Exactly as written, quote every line that follows, skipping the images.

— BEGIN —

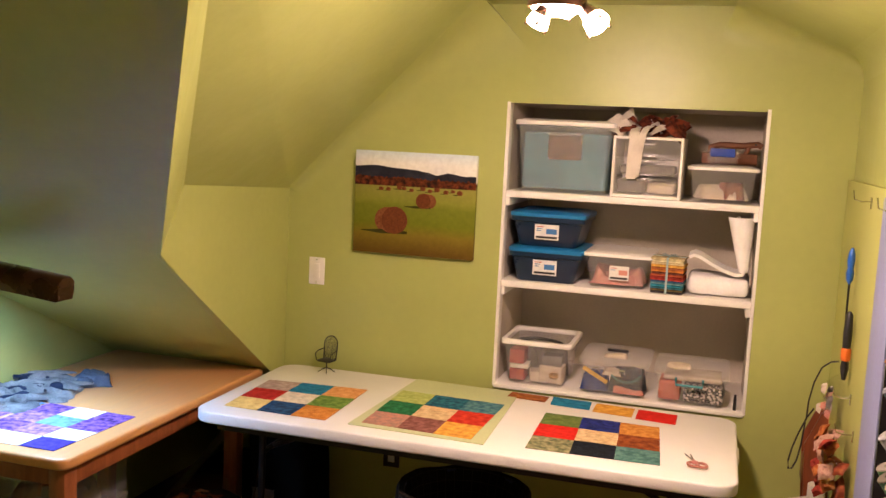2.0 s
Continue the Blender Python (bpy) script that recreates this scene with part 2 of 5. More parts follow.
def heap(bm, cx, cy, sx, sy, h, seed, z, n=26, folds=9.0, rz=0.0, rough=0.5):
    """A crumpled pile of cloth."""
    g = []
    ca, sa = math.cos(radians(rz)), math.sin(radians(rz))
    for j in range(n + 1):
        row = []
        for i in range(n + 1):
            u, v = 2 * i / n - 1, 2 * j / n - 1
            e = max(0.0, 1 - (abs(u) ** 3 + abs(v) ** 3))
            q = Vector((u * 1.5 + seed, v * 1.5, seed * 0.7))
            w = noise.noise(q * 1.3) * 0.5
            ridge = abs(math.sin((u * 0.6 + v + w) * folds * 0.5)) * 0.6 + noise.noise(q * 3.1) * 0.5
            k = 1 + 0.16 * noise.noise(Vector((u * 2, v * 2, seed + 9)))
            x, y = u * sx * k, v * sy * k
            zz = z + (h * (0.55 + rough * ridge) * e ** 0.45 if e > 0 else 0.0)
            row.append(bm.verts.new((cx + x * ca - y * sa, cy + x * sa + y * ca, max(z, zz))))
        g.append(row)
    for j in range(n):
        for i in range(n):
            bm.faces.new((g[j][i], g[j][i + 1], g[j + 1][i + 1], g[j + 1][i]))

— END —

**OUTPUT FOR THIS TASK:**
2.0 s
Continue the Blender Python (bpy) script that recreates this scene with part 2 of 5. More parts follow.
def heap(bm, cx, cy, sx, sy, h, seed, z, n=26, folds=9.0, rz=0.0, rough=0.5):
    """A crumpled pile of cloth."""
    g = []
    ca, sa = math.cos(radians(rz)), math.sin(radians(rz))
    for j in range(n + 1):
        row = []
        for i in range(n + 1):
            u, v = 2 * i / n - 1, 2 * j / n - 1
            e = max(0.0, 1 - (abs(u) ** 3 + abs(v) ** 3))
            q = Vector((u * 1.5 + seed, v * 1.5, seed * 0.7))
            w = noise.noise(q * 1.3) * 0.5
            ridge = abs(math.sin((u * 0.6 + v + w) * folds * 0.5)) * 0.6 + noise.noise(q * 3.1) * 0.5
            k = 1 + 0.16 * noise.noise(Vector((u * 2, v * 2, seed + 9)))
            x, y = u * sx * k, v * sy * k
            zz = z + (h * (0.55 + rough * ridge) * e ** 0.45 if e > 0 else 0.0)
            row.append(bm.verts.new((cx + x * ca - y * sa, cy + x * sa + y * ca, max(z, zz))))
        g.append(row)
    for j in range(n):
        for i in range(n):
            bm.faces.new((g[j][i], g[j][i + 1], g[j + 1][i + 1], g[j + 1][i]))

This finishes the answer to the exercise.